• _Provided data_
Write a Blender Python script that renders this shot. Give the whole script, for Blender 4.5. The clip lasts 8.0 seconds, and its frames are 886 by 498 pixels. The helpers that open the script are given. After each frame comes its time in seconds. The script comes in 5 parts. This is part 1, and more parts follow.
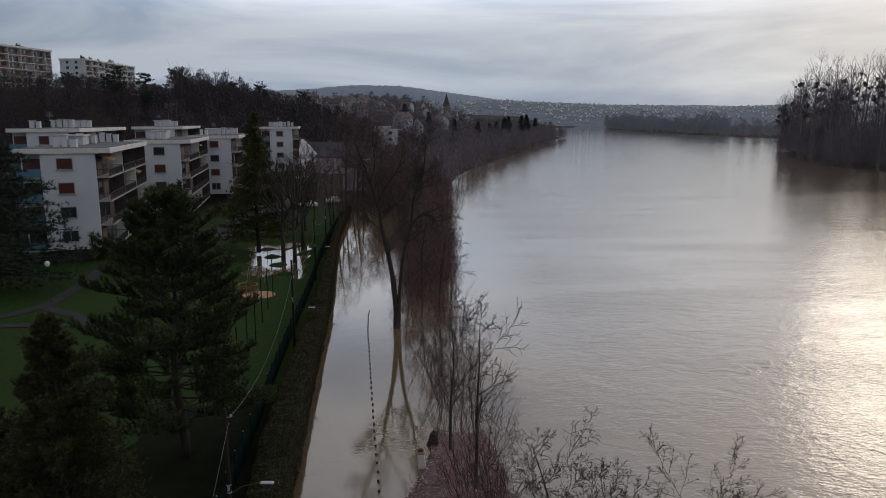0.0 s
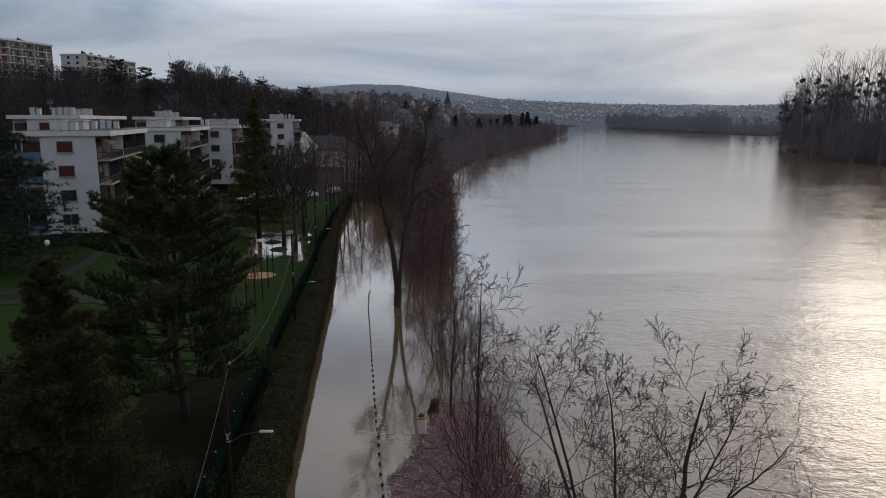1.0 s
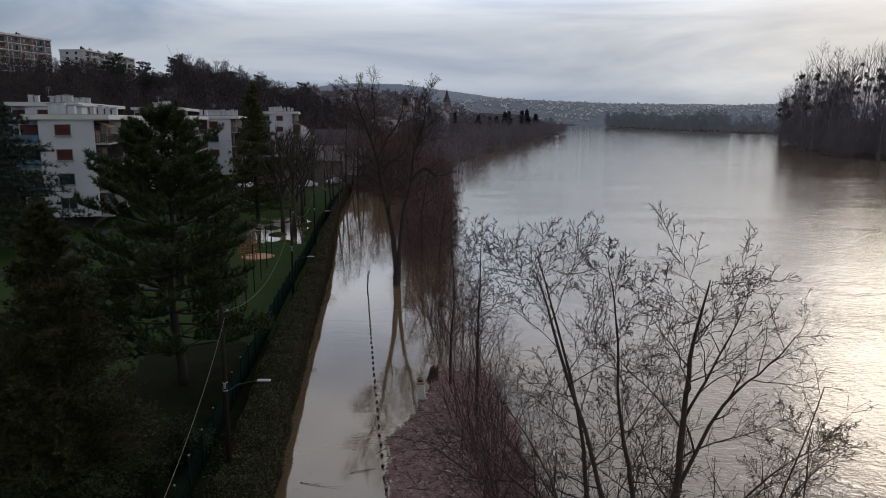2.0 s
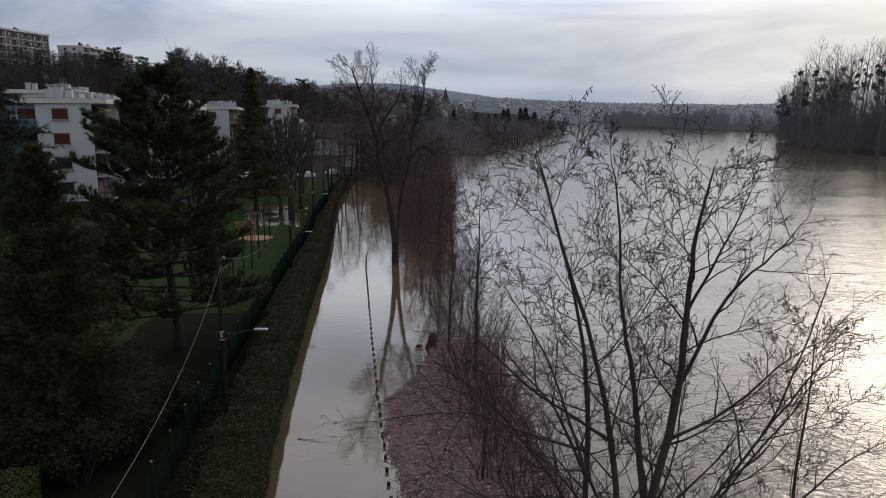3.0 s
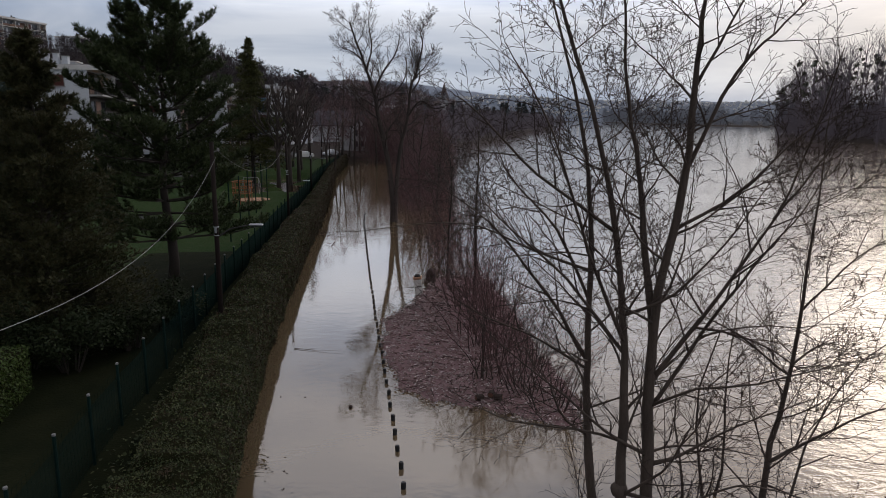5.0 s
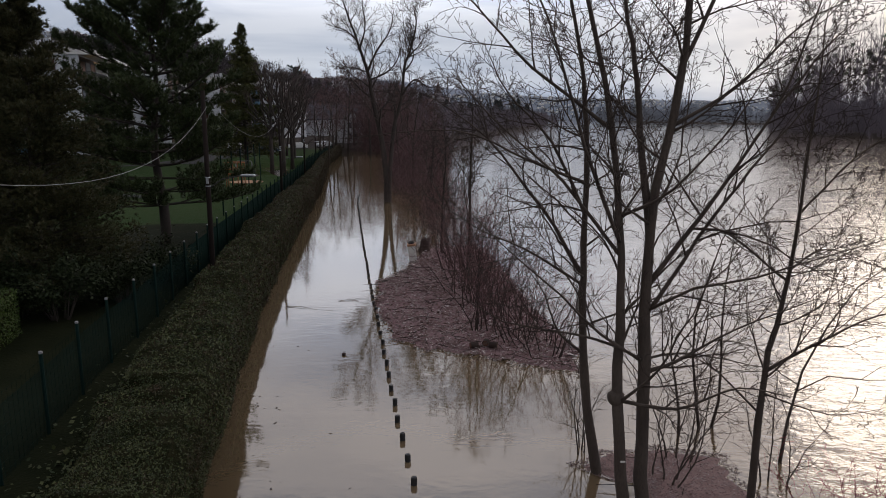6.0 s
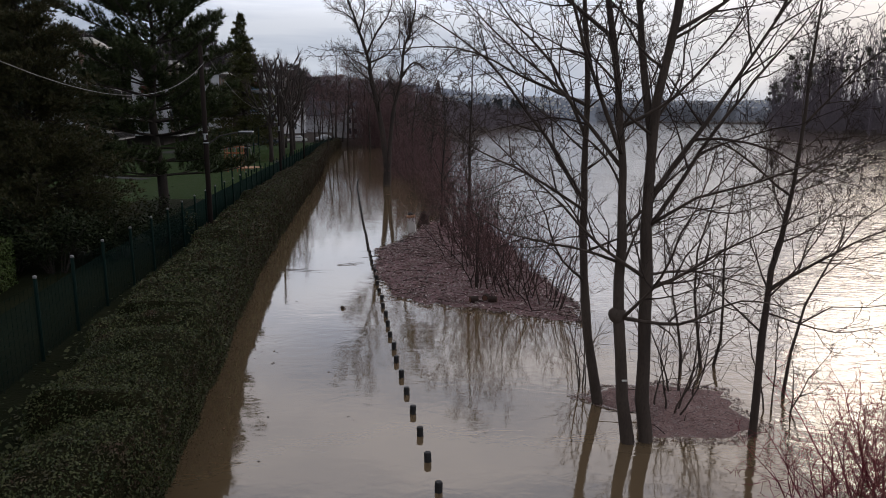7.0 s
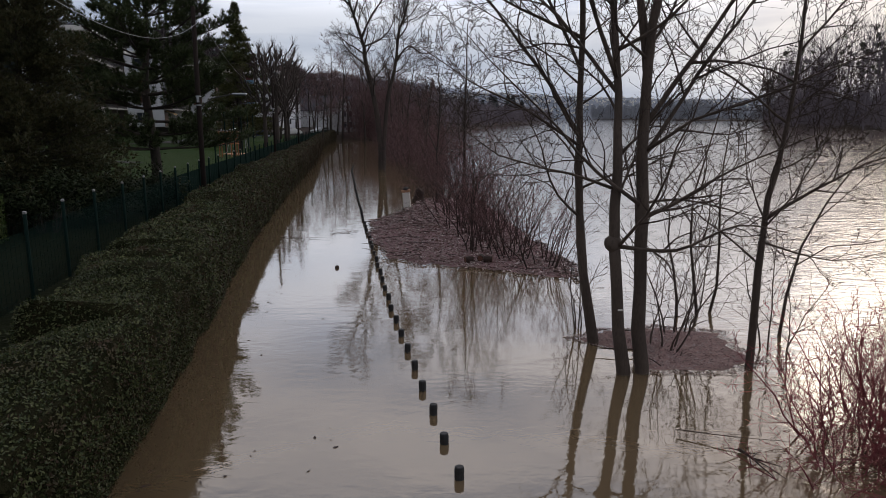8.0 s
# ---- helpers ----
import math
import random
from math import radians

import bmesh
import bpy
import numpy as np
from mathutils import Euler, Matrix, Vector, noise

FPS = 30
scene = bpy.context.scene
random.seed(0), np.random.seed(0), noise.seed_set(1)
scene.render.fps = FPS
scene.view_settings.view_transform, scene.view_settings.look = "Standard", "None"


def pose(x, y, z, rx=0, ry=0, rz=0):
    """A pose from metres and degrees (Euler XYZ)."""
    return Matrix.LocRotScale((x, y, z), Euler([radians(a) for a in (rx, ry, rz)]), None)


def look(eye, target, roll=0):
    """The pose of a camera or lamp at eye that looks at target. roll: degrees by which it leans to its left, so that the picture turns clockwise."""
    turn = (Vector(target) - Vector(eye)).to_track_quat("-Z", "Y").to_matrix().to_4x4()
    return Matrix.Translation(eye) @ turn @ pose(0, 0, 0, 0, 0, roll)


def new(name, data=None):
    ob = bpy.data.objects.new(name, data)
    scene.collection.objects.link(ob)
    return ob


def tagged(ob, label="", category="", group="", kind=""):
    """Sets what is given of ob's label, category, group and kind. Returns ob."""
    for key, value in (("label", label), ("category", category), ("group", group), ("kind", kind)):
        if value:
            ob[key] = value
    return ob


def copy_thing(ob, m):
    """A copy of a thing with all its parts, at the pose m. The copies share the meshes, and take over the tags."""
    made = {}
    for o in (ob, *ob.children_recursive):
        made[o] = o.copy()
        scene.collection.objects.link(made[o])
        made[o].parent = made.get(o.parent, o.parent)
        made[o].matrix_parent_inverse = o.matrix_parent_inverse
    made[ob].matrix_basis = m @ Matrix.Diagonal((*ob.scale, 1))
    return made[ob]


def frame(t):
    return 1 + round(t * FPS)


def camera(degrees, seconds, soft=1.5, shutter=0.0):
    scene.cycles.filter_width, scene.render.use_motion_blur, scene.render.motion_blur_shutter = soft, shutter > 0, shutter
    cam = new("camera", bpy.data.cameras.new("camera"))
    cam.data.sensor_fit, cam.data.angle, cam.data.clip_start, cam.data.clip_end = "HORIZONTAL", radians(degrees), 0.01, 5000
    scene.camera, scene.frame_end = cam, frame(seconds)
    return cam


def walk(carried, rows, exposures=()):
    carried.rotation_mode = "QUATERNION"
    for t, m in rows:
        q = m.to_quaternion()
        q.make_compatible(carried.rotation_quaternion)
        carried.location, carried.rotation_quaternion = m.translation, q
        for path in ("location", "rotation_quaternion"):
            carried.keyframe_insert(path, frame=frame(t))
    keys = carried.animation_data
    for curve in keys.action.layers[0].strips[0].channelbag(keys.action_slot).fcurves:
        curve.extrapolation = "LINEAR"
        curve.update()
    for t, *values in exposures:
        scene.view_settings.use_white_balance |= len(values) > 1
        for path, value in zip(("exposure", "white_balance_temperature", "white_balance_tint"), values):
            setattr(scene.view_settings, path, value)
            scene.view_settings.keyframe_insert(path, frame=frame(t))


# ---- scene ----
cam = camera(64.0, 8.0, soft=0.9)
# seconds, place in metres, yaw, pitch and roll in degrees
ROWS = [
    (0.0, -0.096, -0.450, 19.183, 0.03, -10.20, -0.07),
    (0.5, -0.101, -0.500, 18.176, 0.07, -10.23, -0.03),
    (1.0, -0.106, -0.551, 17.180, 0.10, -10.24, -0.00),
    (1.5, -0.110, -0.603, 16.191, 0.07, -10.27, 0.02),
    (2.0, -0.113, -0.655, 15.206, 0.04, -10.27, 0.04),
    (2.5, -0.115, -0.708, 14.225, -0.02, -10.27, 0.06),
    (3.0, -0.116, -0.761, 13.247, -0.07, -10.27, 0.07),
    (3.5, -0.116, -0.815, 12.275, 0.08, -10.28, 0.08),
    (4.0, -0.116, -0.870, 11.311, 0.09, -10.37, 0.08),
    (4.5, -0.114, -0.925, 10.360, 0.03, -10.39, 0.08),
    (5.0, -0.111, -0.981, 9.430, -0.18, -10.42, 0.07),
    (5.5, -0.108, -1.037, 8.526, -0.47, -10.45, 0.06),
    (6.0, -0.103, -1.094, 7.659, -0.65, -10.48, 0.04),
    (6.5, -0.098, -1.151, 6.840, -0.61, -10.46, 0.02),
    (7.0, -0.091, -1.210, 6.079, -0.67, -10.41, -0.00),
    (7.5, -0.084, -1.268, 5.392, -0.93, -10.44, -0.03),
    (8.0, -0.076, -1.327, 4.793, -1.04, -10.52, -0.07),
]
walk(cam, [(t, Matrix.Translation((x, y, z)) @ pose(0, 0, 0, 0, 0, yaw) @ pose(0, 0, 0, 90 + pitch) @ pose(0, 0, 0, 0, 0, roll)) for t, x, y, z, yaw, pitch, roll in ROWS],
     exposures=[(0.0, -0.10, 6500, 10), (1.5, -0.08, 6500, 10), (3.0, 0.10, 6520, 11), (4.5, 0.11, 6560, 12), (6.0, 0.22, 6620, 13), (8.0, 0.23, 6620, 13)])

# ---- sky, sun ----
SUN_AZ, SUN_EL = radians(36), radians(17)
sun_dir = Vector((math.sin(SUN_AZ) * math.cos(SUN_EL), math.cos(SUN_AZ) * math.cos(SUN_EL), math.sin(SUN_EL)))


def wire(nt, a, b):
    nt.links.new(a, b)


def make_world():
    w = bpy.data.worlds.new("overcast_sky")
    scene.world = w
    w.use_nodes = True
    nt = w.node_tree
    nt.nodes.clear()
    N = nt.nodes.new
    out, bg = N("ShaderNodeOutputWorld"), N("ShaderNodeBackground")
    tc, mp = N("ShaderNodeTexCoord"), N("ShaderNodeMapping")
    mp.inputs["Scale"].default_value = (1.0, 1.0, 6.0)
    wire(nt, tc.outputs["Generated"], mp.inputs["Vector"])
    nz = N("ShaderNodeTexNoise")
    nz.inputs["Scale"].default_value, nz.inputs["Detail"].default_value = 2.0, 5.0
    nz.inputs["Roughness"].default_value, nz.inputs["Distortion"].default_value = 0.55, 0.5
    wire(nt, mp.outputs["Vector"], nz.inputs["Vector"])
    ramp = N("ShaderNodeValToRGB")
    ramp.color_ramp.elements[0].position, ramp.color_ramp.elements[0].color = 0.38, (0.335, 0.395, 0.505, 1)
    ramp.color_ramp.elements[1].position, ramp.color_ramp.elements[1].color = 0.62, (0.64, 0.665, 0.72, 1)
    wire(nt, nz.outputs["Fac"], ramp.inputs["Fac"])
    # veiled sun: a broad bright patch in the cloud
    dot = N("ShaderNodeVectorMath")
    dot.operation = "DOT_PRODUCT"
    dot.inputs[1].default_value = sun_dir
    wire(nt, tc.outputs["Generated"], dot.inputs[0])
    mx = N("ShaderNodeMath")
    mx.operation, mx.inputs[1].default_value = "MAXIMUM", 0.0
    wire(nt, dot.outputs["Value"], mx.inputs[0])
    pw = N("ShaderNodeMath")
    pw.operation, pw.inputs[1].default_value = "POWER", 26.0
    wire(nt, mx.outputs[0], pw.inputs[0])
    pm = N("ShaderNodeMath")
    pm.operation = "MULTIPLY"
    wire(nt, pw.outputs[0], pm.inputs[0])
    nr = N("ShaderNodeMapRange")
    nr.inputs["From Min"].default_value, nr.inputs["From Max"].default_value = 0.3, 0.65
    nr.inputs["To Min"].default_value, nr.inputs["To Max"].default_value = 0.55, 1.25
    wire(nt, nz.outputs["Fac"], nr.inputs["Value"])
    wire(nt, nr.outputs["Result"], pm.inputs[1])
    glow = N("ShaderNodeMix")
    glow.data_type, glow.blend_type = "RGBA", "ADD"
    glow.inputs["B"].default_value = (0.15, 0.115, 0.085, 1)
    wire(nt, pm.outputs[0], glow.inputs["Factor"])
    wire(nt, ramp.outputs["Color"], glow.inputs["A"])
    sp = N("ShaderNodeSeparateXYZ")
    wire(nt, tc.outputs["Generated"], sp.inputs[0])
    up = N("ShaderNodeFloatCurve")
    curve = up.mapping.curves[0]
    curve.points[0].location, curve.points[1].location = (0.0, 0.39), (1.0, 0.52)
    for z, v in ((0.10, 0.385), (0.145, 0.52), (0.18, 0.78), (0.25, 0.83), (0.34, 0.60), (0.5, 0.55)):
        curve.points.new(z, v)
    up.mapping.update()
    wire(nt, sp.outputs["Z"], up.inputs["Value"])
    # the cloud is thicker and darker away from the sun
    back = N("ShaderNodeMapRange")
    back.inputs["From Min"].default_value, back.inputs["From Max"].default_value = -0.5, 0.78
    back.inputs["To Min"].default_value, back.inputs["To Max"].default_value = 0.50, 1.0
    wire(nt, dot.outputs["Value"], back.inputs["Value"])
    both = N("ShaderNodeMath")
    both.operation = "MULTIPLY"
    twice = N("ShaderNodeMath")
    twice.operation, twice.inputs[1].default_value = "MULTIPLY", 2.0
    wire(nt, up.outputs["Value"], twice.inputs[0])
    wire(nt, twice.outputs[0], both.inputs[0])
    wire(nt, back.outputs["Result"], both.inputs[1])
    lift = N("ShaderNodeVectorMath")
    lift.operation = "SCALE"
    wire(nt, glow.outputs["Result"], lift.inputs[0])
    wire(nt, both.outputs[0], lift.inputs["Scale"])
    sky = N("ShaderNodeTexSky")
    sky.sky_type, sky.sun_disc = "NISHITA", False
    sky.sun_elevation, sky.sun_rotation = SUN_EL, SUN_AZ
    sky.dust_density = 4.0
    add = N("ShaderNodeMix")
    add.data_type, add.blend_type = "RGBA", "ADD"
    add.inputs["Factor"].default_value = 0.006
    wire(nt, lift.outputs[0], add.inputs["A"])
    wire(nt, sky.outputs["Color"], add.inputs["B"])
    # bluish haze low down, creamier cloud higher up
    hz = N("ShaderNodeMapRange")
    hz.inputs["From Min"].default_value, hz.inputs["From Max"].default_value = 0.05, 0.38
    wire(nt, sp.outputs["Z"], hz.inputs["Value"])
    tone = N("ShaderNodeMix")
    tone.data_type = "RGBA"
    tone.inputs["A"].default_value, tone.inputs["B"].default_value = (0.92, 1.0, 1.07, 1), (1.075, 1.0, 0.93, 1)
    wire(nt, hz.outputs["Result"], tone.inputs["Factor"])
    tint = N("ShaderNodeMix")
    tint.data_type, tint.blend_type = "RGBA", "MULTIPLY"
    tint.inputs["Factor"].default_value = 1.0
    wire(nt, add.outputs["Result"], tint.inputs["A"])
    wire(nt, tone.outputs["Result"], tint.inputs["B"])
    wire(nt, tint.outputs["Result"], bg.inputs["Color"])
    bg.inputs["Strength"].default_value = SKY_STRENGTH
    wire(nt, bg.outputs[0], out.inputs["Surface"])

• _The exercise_
Your task is to repeat exactly the lines from the one that contains "carried.location, carried.rotation_quaternion = m.translation, q" through the one that contains "scene.view_settings.keyframe_insert(path, frame=frame(t))", with both end lines included.

• _Result of this task_
        carried.location, carried.rotation_quaternion = m.translation, q
        for path in ("location", "rotation_quaternion"):
            carried.keyframe_insert(path, frame=frame(t))
    keys = carried.animation_data
    for curve in keys.action.layers[0].strips[0].channelbag(keys.action_slot).fcurves:
        curve.extrapolation = "LINEAR"
        curve.update()
    for t, *values in exposures:
        scene.view_settings.use_white_balance |= len(values) > 1
        for path, value in zip(("exposure", "white_balance_temperature", "white_balance_tint"), values):
            setattr(scene.view_settings, path, value)
            scene.view_settings.keyframe_insert(path, frame=frame(t))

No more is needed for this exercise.